Раскольников тронулся дальше.
— Послушайте, барин! — крикнула вслед девица.
— Что?
Она сконфузилась.
— Я, милый барин, всегда с нами рада буду часы разделить, а теперь вот как-то совести при вас не соберу. Подарите мне, приятный кавалер, шесть копеек на выпивку! Раскольников вынул, сколько вынулось: три пятака.
— Ах, какой добреющий барин!
— Как тебя зовут?
— А Дуклиду спросите.
— Нет, уж это что же, — вдруг заметила одна из группы, качая головой на Дуклиду. — Это уж я и не знаю, как это так просить! Я бы, кажется, от одной только совести провалилась…
Раскольников любопытно поглядел на говорившую. Это была рябая девка, лет тридцати, вся в синяках, с припухшею верхнею губой. Говорила она и осуждала спокойно и серьезно.
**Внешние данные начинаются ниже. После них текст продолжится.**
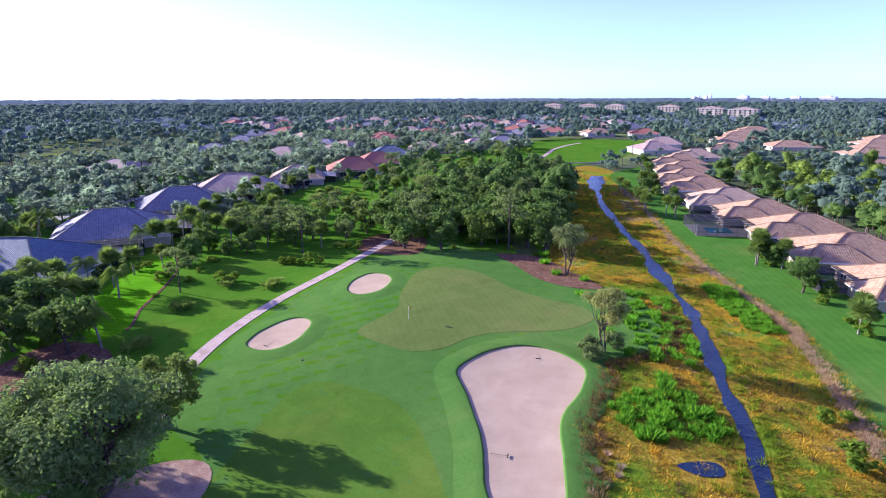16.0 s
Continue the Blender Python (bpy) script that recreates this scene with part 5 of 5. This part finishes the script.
WOOD_RIGHT = np.array([(24, 106), (24, 128), (29, 141), (34, 152), (37, 163), (41, 176), (44, 182), (46, 172), (44, 150), (50, 140), (58, 150), (60, 134), (72, 128), (96, 130), (118, 152), (124, 176), (200, 250), (300, 250), (300, 60), (110, 92), (62, 100), (40, 108)], dtype=float)
p = scatter(WOOD_RIGHT, 5.0, 21)
p = p[(p[:, 0] < 200) & ((p[:, 0] < 0.8 * p[:, 1] + 25) | (p[:, 0] < 1.3 * (p[:, 1] - 130) + 25))]
rs = np.random.RandomState(22)
d = np.hypot(p[:, 0] - 25, (p[:, 1] - 120) * 0.8)
order = np.argsort(d)
kinds = rs.rand(len(p))
for i in order[:150]:
    if p[i, 0] > 37 and p[i, 1] > 168 and p[i, 0] < 56:
        (SHRUB if kinds[i] < 0.6 else PALMETTO).put(p[i, 0], p[i, 1], 0.6)
        continue
    (PINE if kinds[i] < 0.26 else OAK if kinds[i] < 0.42 else SABAL if kinds[i] < 0.52 else PALMETTO if kinds[i] < 0.62 else SHRUB).put(p[i, 0], p[i, 1], (0.55 if kinds[i] < 0.42 else 0.75) * rs.uniform(0.8, 1.25))
MID_OAK = [canopy(230 + k, h, r, 13, 380, 0.42, 0.08, False, 0.2) for k, (h, r) in enumerate(((9, 4.6), (11, 5.2), (7.5, 4.0)))]
spread("mixed_wood", MID_OAK + MID_PINE[:2], (M_BARK, M_OAK), p[order[150:]], rs.uniform(0.6, 1.0, len(p) - 150), "mixed green oak and pine wood", 23)
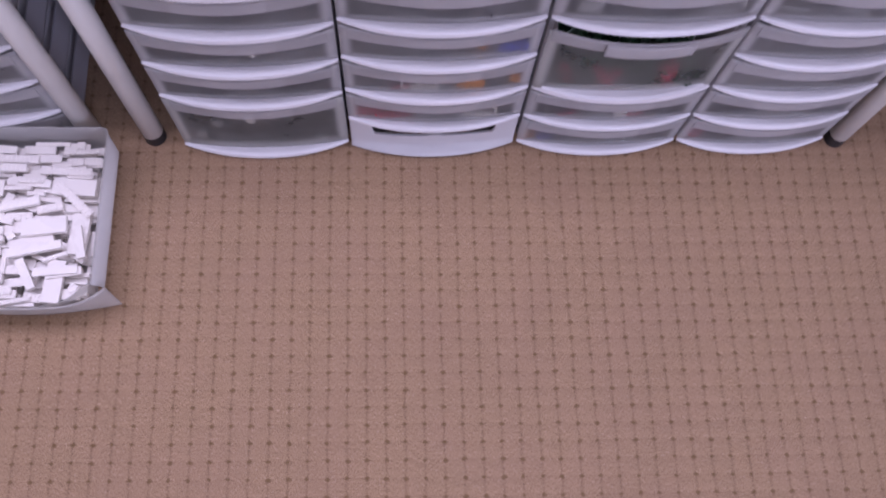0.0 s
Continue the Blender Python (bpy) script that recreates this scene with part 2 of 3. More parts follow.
def box(bm, x0, x1, y0, y1, z0, z1, bevel=0.0, seg=2):
    r = bmesh.ops.create_cube(bm, size=1.0)
    for v in r["verts"]:
        v.co = ((x0 + x1) / 2 + v.co.x * (x1 - x0), (y0 + y1) / 2 + v.co.y * (y1 - y0), (z0 + z1) / 2 + v.co.z * (z1 - z0))
    if bevel:
        edges = list({e for v in r["verts"] for e in v.link_edges})
        bmesh.ops.bevel(bm, geom=edges, offset=bevel, segments=seg, affect="EDGES", profile=0.6)


def tube(bm, cx, cy, z0, z1, r0, r1, n=20):
    bmesh.ops.create_cone(bm, cap_ends=True, segments=n, radius1=r0, radius2=r1, depth=z1 - z0, matrix=Matrix.Translation((cx, cy, (z0 + z1) / 2)))


def loft(bm, rings, cap=True):
    """Joins closed rings of points into one skin."""
    rows = [[bm.verts.new(p) for p in ring] for ring in rings]
    n = len(rows[0])
    for a, b in zip(rows, rows[1:]):
        for k in range(n):
            bm.faces.new((a[k], a[(k + 1) % n], b[(k + 1) % n], b[k]))
    if cap:
        bm.faces.new(rows[0])
        bm.faces.new(list(reversed(rows[-1])))


def bow(u, bulge):
    """How far the front bows out at u, from -1 to 1."""
    return bulge * (1 - abs(u) ** 2.1)


def bowed_ring(w, y_back, y_front, bulge, z, inset=0.0, n=26, ends=0.0):
    """A ring with a bowed front edge; w is the width, the front bows to -y."""
    hw = w / 2 - inset
    pts = [(hw, y_back, z), (-hw, y_back, z)]
    for k in range(n + 1):
        u = -1 + 2 * k / n
        pts.append((hw * u, y_front + ends - bow(u, bulge) + inset, z))
    return pts

# ---------------------------------------------------------------- the room
PX, PY = 0.035, 0.0316   # the carpet's weave
I0, I1, J0, J1 = -30, 34, -24, 22


def weave(i, j):
    """Where the crossing i, j of the weave lies: the carpet is stretched a little unevenly."""
    a, b = max(-22, min(24, i)), max(-16, min(14, j))
    dx = -0.0014 + 3.23e-4 * a - 3.38e-4 * b + 4.4e-6 * a * a + 4.6e-6 * a * b + 6.9e-6 * b * b - 1e-6 * a ** 3 + 3e-7 * a * b * b + 4e-7 * b ** 3
    dy = 0.0007 - 6.7e-5 * a + 2.82e-4 * b + 3e-6 * a * a + 3.1e-6 * a * b + 1.2e-6 * b * b + 1.9e-7 * a * b * b + 1.2e-7 * b ** 3
    return i * PX + dx, j * PY + dy


def build_floor():
    rng = random.Random(5)
    n = 5
    at = {}
    verts, uvs, faces = [], [], []
    cols, rows = (I1 - I0) * n + 1, (J1 - J0) * n + 1
    height = {}
    for r in range(rows):
        for c in range(cols):
            i, j = I0 + c / n, J0 + r / n
            x, y = weave(i, j)
            fx, fy = abs(c % n - n / 2) / (n / 2), abs(r % n - n / 2) / (n / 2)
            edge = 0.0
            if c % n == 0:
                edge = max(edge, 0.7)
            if r % n == 0:
                edge = max(edge, 1.0)
            block = height.setdefault((c // n, r // n), rng.uniform(-0.0003, 0.0003))
            z = -0.0002 - 0.0010 * edge + (block if edge == 0 else 0)
            if c % n == 0 and r % n == 0:
                z -= 0.0005
            w = noise.noise((i * 0.9, j * 0.9, 3.0)) * 0.0009
            v = noise.noise((i * 0.9, j * 0.9, 9.0)) * 0.0009
            if c in (0, cols - 1) or r in (0, rows - 1):
                z, w, v = -0.0012, 0.0, 0.0
                x = weave(i, 0)[0] if c in (0, cols - 1) else x
                y = weave(0, j)[1] if r in (0, rows - 1) else y
            verts.append((x + w, y + v, z))
            uvs.append((i, j))
    for r in range(rows - 1):
        for c in range(cols - 1):
            a = r * cols + c
            faces.append((a, a + 1, a + cols + 1, a + cols))
    # the rest of the floor, out to the walls, in wide strips
    xs = [-2.2, weave(I0, 0)[0], weave(I1, 0)[0], 2.2]
    ys = [-2.6, weave(0, J0)[1], weave(0, J1)[1], 1.04]
    ring = {}

    def corner(a, b):
        if (a, b) not in ring:
            ring[a, b] = len(verts)
            verts.append((xs[a], ys[b], -0.0012))
            uvs.append((xs[a] / PX, ys[b] / PY))
        return ring[a, b]

    for a in range(3):
        for b in range(3):
            if (a, b) != (1, 1):
                faces.append((corner(a, b), corner(a + 1, b), corner(a + 1, b + 1), corner(a, b + 1)))
    me = bpy.data.meshes.new("floor")
    me.from_pydata(verts, [], faces)
    layer = me.uv_layers.new(name="weave")
    flat = np.array(uvs, dtype=np.float32)[np.fromiter((l.vertex_index for l in me.loops), dtype=np.int64)]
    layer.data.foreach_set("uv", flat.ravel())
    me.materials.append(CARPET)
    me.polygons.foreach_set("use_smooth", [True] * len(me.polygons))
    return tagged(new("floor", me), "tan tufted carpet with a grid of brown knots", "carpet", kind="structure")


build_floor()


def slab(name, x0, x1, y0, y1, z0, z1, mat, label, category):
    bm = bmesh.new()
    box(bm, x0, x1, y0, y1, z0, z1)
    return tagged(part(name, bm, mat), label, category, kind="structure")


slab("wall_north", -2.2, 2.2, 1.04, 1.14, -0.05, 2.5, WALL_DIMMED, "unseen plain wall behind the desks, darkened to deepen the shade there", "wall")
# the south wall has an opening in it for the added fill light
for name, xa, xb, za, zb in (("wall_south_1", -2.2, 0.60, -0.05, 2.5), ("wall_south_2", 1.90, 2.2, -0.05, 2.5), ("wall_south_3", 0.60, 1.90, -0.05, 0.30), ("wall_south_4", 0.60, 1.90, 1.60, 2.5)):
    slab(name, xa, xb, -2.7, -2.6, za, zb, WALL, "plain off-white painted wall round an opening for the added south fill light", "wall")
slab("wall_west", -2.3, -2.2, -2.7, 1.14, -0.05, 2.5, WALL, "plain off-white painted wall", "wall")
slab("wall_east", 2.2, 2.3, -2.7, 1.14, -0.05, 2.5, WALL, "plain off-white painted wall", "wall")
slab("ceiling", -2.3, 2.3, -2.7, 1.14, 2.5, 2.6, CEIL, "plain white painted ceiling", "ceiling")

# ---------------------------------------------------------------- desks


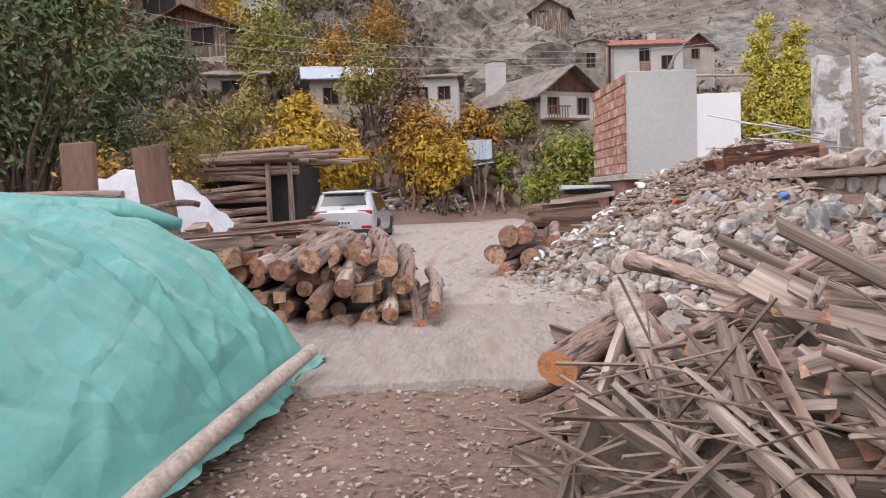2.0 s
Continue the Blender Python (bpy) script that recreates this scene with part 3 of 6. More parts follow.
# big stones that can be told apart near the wall
for x, y, size, k in ((4.05, 9.75, 0.5, 3), (3.9, 10.15, 0.46, 7), (3.62, 10.35, 0.48, 1), (3.75, 9.15, 0.42, 5), (3.3, 9.3, 0.46, 9), (4.35, 9.05, 0.44, 2)):
    tagged(ob_of("boulder", ROCK_MESHES[k], Matrix.Translation((x, y, surface(x, y) + 0.1)) @ turn(rng, 0.5) @ Matrix.Scale(size, 4)), "large pale field stone at the foot of the stone wall", "stone", "stones of the rubble heap")

mid = []
for _ in range(2600):
    y = rng.uniform(8.8, 20.5)
    d = rng.random() * 4.6 - 0.1
    x = heap_edge(y) + d
    if d > 1.5 and rng.random() < 0.65:
        continue
    if x > 4.3 - 0.16 * (y - 9) and y < 12.3 or y > 13 and rng.random() < 0.35:
        continue
    s = rng.uniform(0.14, 0.3) * (1 - 0.3 * sstep(y, 12.5, 15))
    mid.append(Matrix.Translation((x, y, surface(x, y) + s * 0.12)) @ turn(rng, 0.7) @ Matrix.Diagonal((s, s, s * 1.5, 1)))
MIDROCK = mat("broken_stone", [(0.28, 0.275, 0.27), (0.41, 0.36, 0.315), (0.3, 0.245, 0.21), (0.48, 0.42, 0.36), (0.25, 0.25, 0.245), (0.35, 0.26, 0.21)], 0.85, 5, 0.3, 30, 0.6, 0.01, island=True)
scatter("broken_stones", CHIPS, mid, MIDROCK, "fist-sized to head-sized broken stones filling the heap", "rubble")
small = []
for _ in range(9500):
    y = rng.uniform(8.2, 21.5)
    x = heap_edge(y) + rng.random() * 5.0 - 0.3
    if x > 4.3 - 0.16 * (y - 9) and y < 12.3:
        continue
    s = rng.uniform(0.04, 0.14) if y < 13 else rng.uniform(0.05, 0.18)
    small.append(Matrix.Translation((x, y, surface(x, y) + s * 0.2)) @ turn(rng, 0.6) @ Matrix.Scale(s, 4))
scatter("small_rubble", CHIPS, small, mat("small_rubble", [(0.27, 0.2, 0.16), (0.36, 0.31, 0.27), (0.3, 0.215, 0.17), (0.46, 0.41, 0.36), (0.22, 0.15, 0.115), (0.33, 0.25, 0.2)], 0.9, 4, 0.3, 30, 0.5, 0.01, island=True), "small broken stones and clods among the boulders", "rubble")
white = []
for _ in range(100):
    y = rng.uniform(12.8, 19)
    x = heap_edge(y) + abs(rng.gauss(1.1, 0.8))
    s = rng.uniform(0.08, 0.22)
    white.append(Matrix.Translation((x, y, surface(x, y) + 0.13)) @ turn(rng, 0.7) @ Matrix.Diagonal((s, s, s * 0.5, 1)))
scatter("plaster_shards", CHIPS, white, WHITE, "broken white plaster shards on the rubble slope", "plaster shard")
slats = []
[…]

«Где это, — подумал Раскольников, идя далее, — где это я читал, как один приговоренный к смерти, за час до смерти, говорит или думает, что если бы пришлось где-нибудь на высоте, на скале, и на такой узенькой площадке, чтобы только две ноги можно было поставить, а кругом будут пропасти, океан, вечный мрак, вечное уединение и вечная буря, — и оставаться там…» и т. д. [157]
157
Не зайдете, милый барин?… и вечная буря, — и оставаться там… Пн 2, VI. Слова: «Где это я читал… вечное уединение, вечная буря — и оставаться там», — относятся к роману В. Гюго «Собор Парижской Богоматери» (кн. 2, гл. 2).